▸ GIVEN RECORDS:
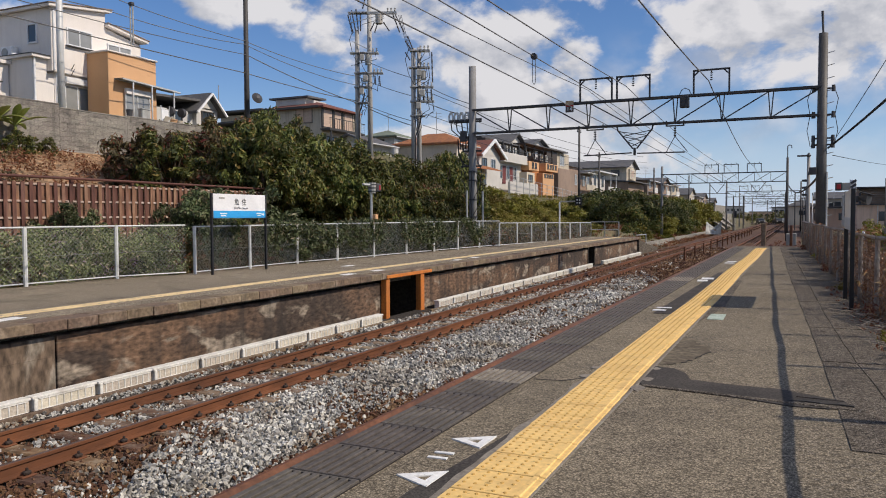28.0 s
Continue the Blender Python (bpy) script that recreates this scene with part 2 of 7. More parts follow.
def part(name, shape, mats, parent=None, label="", smooth=False, at=None, kind=""):
    """One mesh object under a thing or a part."""
    me = shape if isinstance(shape, bpy.types.Mesh) else shape.mesh(name, mats, smooth)
    ob = new(name, me)
    if parent is not None:
        ob.parent = parent
    if at is not None:
        ob.matrix_basis = at if isinstance(at, Matrix) else Matrix.Translation(at)
    return tagged(ob, label, kind=kind)


def thing(name, at=(0, 0, 0), label="", category="", group="", kind="", rz=0.0):
    ob = new(name)
    ob.empty_display_size = 0.1
    ob.matrix_basis = pose(at[0], at[1], at[2], 0, 0, rz)
    return tagged(ob, label, category, group, kind)


def solid(name, shape, mats, label="", category="", group="", kind="", smooth=False, at=None):
    """A thing of one mesh."""
    return tagged(part(name, shape, mats, None, "", smooth, at), label, category, group, kind)


def material(name, cols, rough=0.8, metal=0.0, big=0.6, fine=12.0, bump=0.15, detail=6, spec=0.4, vary="",
             stretch=(1, 1, 1), spots=None, streaks=None, amount=0.5, bump_dist=0.01, tones=(0.62, 1.42), crisp=0.14, specks=None, fixed=True):
    """A weathered surface: two or three colours mixed by a coarse and a fine noise, with relief.
    vary: 'object' or 'island' shifts the tone piece by piece. spots: (colour, scale, threshold);
    streaks: (colour, strength) for dirt that runs down. specks: (scale, darkest, lightest), grain by
    grain. fixed: the pattern runs on from piece to piece of a thing that stands still."""
    mt = bpy.data.materials.new(name)
    mt.use_nodes = True
    nt = mt.node_tree
    N, L = nt.nodes.new, nt.links.new
    b = nt.nodes["Principled BSDF"]
    b.inputs["Roughness"].default_value = rough
    b.inputs["Metallic"].default_value = metal
    b.inputs["Specular IOR Level"].default_value = spec
    tc, mp = N("ShaderNodeTexCoord"), N("ShaderNodeMapping")
    mp.inputs["Scale"].default_value = stretch
    place = N("ShaderNodeNewGeometry").outputs["Position"] if fixed else tc.outputs["Object"]
    L(place, mp.inputs["Vector"])

    def noise_at(scale, det=detail, src=None, dist=0.0):
        n = N("ShaderNodeTexNoise")
        n.inputs["Scale"].default_value, n.inputs["Detail"].default_value = scale, det
        n.inputs["Distortion"].default_value = dist
        L(src or mp.outputs["Vector"], n.inputs["Vector"])
        return n.outputs["Fac"]

    def remap(val, lo, hi):
        r = N("ShaderNodeMapRange")
        r.inputs["From Min"].default_value, r.inputs["From Max"].default_value = lo, hi
        L(val, r.inputs["Value"])
        return r.outputs[0]

    def blend(fac, a, c, mode="MIX"):
        x = N("ShaderNodeMix")
        x.data_type, x.blend_type = "RGBA", mode
        if isinstance(fac, (int, float)):
            x.inputs["Factor"].default_value = fac
        else:
            L(fac, x.inputs["Factor"])
        for s, key in ((a, "A"), (c, "B")):
            if isinstance(s, tuple):
                x.inputs[key].default_value = (*s, 1)
            else:
                L(s, x.inputs[key])
        return x.outputs["Result"]

    coarse, grain = noise_at(big, dist=0.4), noise_at(fine)
    c = blend(remap(coarse, 0.5 - crisp, 0.5 + crisp), cols[0], cols[1])
    if len(cols) > 2:
        c = blend(remap(noise_at(big * 2.7, dist=0.6), 0.59 - crisp * 0.64, 0.59 + crisp * 0.64), c, cols[2])
    g = N("ShaderNodeMapRange")
    g.inputs["From Min"].default_value, g.inputs["From Max"].default_value = 0.3, 0.7
    g.inputs["To Min"].default_value, g.inputs["To Max"].default_value = 1 - amount, 1 + amount
    L(grain, g.inputs["Value"])
    gm = N("ShaderNodeCombineColor")
    for k in range(3):
        L(g.outputs[0], gm.inputs[k])
    c = blend(1.0, c, gm.outputs[0], "MULTIPLY")
    if specks:
        vo = N("ShaderNodeTexVoronoi")
        vo.inputs["Scale"].default_value = specks[0]
        L(mp.outputs["Vector"], vo.inputs["Vector"])
        sp = N("ShaderNodeSeparateColor")
        L(vo.outputs["Color"], sp.inputs[0])
        sm = N("ShaderNodeMapRange")
        sm.inputs["To Min"].default_value, sm.inputs["To Max"].default_value = specks[1], specks[2]
        L(sp.outputs[0], sm.inputs["Value"])
        gap = N("ShaderNodeMapRange")
        gap.inputs["From Min"].default_value, gap.inputs["From Max"].default_value = 0.25, 0.62
        gap.inputs["To Min"].default_value, gap.inputs["To Max"].default_value = 1.22, 0.55
        L(vo.outputs["Distance"], gap.inputs["Value"])
        both = N("ShaderNodeMath")
        both.operation = "MULTIPLY"
        L(sm.outputs[0], both.inputs[0])
        L(gap.outputs[0], both.inputs[1])
        sc = N("ShaderNodeCombineColor")
        for k in range(3):
            L(both.outputs[0], sc.inputs[k])
        c = blend(1.0, c, sc.outputs[0], "MULTIPLY")
    if spots:
        c = blend(remap(noise_at(spots[1], 4), spots[2], spots[2] + 0.05), c, spots[0])
    if streaks:
        ms = N("ShaderNodeMapping")
        ms.inputs["Scale"].default_value = (2.2, 2.2, 0.16)
        L(place, ms.inputs["Vector"])
        s = remap(noise_at(1.6, 5, ms.outputs["Vector"]), 0.5, 0.72)
        k = N("ShaderNodeMath")
        k.operation, k.inputs[1].default_value = "MULTIPLY", streaks[1]
        L(s, k.inputs[0])
        c = blend(k.outputs[0], c, streaks[0])
    if vary:
        if vary == "object":
            rnd = N("ShaderNodeObjectInfo").outputs["Random"]
        else:
            rnd = N("ShaderNodeNewGeometry").outputs["Random Per Island"]
        hsv = N("ShaderNodeHueSaturation")
        for key, lo, hi in (("Value", *tones), ("Hue", 0.485, 0.515)):
            r = N("ShaderNodeMapRange")
            r.inputs["To Min"].default_value, r.inputs["To Max"].default_value = lo, hi
            L(rnd, r.inputs["Value"])
            L(r.outputs[0], hsv.inputs[key])
        L(c, hsv.inputs["Color"])
        c = hsv.outputs["Color"]
    L(c, b.inputs["Base Color"])
    if bump:
        bp = N("ShaderNodeBump")
        bp.inputs["Strength"].default_value, bp.inputs["Distance"].default_value = bump, bump_dist
        L(grain, bp.inputs["Height"])
        L(bp.outputs[0], b.inputs["Normal"])
    return mt


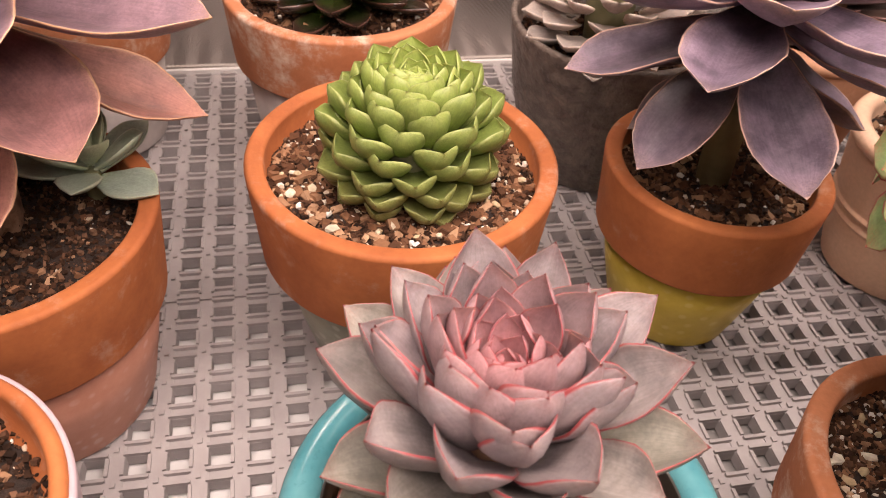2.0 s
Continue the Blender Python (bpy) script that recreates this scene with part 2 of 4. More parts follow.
def lathe(profile, seg=72, wobble=0.0, seed=0):
    """A closed turned form from (radius, height) pairs; a zero radius closes it."""
    verts, faces, rings = [], [], []
    for i, (r, z) in enumerate(profile):
        if r <= 1e-6:
            rings.append([len(verts)])
            verts.append((0, 0, z))
        else:
            ring = []
            for k in range(seg):
                a = 2 * math.pi * k / seg
                q = r * (1 + wobble * noise.noise(Vector((math.cos(a) * 1.3, math.sin(a) * 1.3, z * 25 + seed))))
                ring.append(len(verts))
                verts.append((q * math.cos(a), q * math.sin(a), z))
            rings.append(ring)
    for a, b in zip(rings, rings[1:]):
        for k in range(seg):
            n = (k + 1) % seg
            if len(a) == 1 and len(b) == 1:
                continue
            if len(a) == 1:
                faces.append((a[0], b[n], b[k]))
            elif len(b) == 1:
                faces.append((a[k], a[n], b[0]))
            else:
                faces.append((a[k], a[n], b[n], b[k]))
    return verts, faces


def rounded(r, z, size, start, end, steps=5):
    """Points of a rounded edge round (r, z), from one angle to another, in degrees."""
    return [(r + size * math.cos(radians(start + (end - start) * i / steps)), z + size * math.sin(radians(start + (end - start) * i / steps))) for i in range(steps + 1)]


def turned(name, profile, mat, parent, label="", seg=72, wobble=0.004, seed=0):
    v, f = lathe(profile, seg, wobble, seed)
    return part(name, mesh_of(name, v, f), mat, parent, label)


def soil_disc(parent, r, z, mat=None, dome=0.003, seed=0):
    verts, faces, rings, nr, seg = [(0, 0, z + dome)], [], [], 12, 48
    for i in range(1, nr + 1):
        ring = []
        for k in range(seg):
            a, q = 2 * math.pi * k / seg, r * i / nr
            p = Vector((q * math.cos(a), q * math.sin(a), 0))
            ring.append(len(verts))
            verts.append((p.x, p.y, z + dome * (1 - (i / nr) ** 2) + 0.0022 * noise.noise(p * 90 + Vector((seed, 0, 0)))))
        rings.append(ring)
    for k in range(seg):
        faces.append((0, rings[0][k], rings[0][(k + 1) % seg]))
    for a, b in zip(rings, rings[1:]):
        for k in range(seg):
            n = (k + 1) % seg
            faces.append((a[k], b[k], b[n], a[n]))
    return part("soil", mesh_of("soil", verts, faces), mat or SOIL, parent)


CUBE = [(-1, -1, -1), (1, -1, -1), (1, 1, -1), (-1, 1, -1), (-1, -1, 1), (1, -1, 1), (1, 1, 1), (-1, 1, 1)]
CUBE_FACES = [(0, 3, 2, 1), (4, 5, 6, 7), (0, 1, 5, 4), (1, 2, 6, 5), (2, 3, 7, 6), (3, 0, 4, 7)]


def ball_pattern(detail):
    bm = bmesh.new()
    bmesh.ops.create_icosphere(bm, subdivisions=detail, radius=1.0)
    vs, fs = [tuple(v.co) for v in bm.verts], [tuple(v.index for v in f.verts) for f in bm.faces]
    bm.free()
    return vs, fs


BALL = ball_pattern(1)
BALL_FINE = ball_pattern(2)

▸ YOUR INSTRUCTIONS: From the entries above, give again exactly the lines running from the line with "7. More parts follow." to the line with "return tagged(ob, label, category, group, kind)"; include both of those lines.

▸ SOLUTION:
Continue the Blender Python (bpy) script that recreates this scene with part 2 of 7. More parts follow.
def part(name, shape, mats, parent=None, label="", smooth=False, at=None, kind=""):
    """One mesh object under a thing or a part."""
    me = shape if isinstance(shape, bpy.types.Mesh) else shape.mesh(name, mats, smooth)
    ob = new(name, me)
    if parent is not None:
        ob.parent = parent
    if at is not None:
        ob.matrix_basis = at if isinstance(at, Matrix) else Matrix.Translation(at)
    return tagged(ob, label, kind=kind)


def thing(name, at=(0, 0, 0), label="", category="", group="", kind="", rz=0.0):
    ob = new(name)
    ob.empty_display_size = 0.1
    ob.matrix_basis = pose(at[0], at[1], at[2], 0, 0, rz)
    return tagged(ob, label, category, group, kind)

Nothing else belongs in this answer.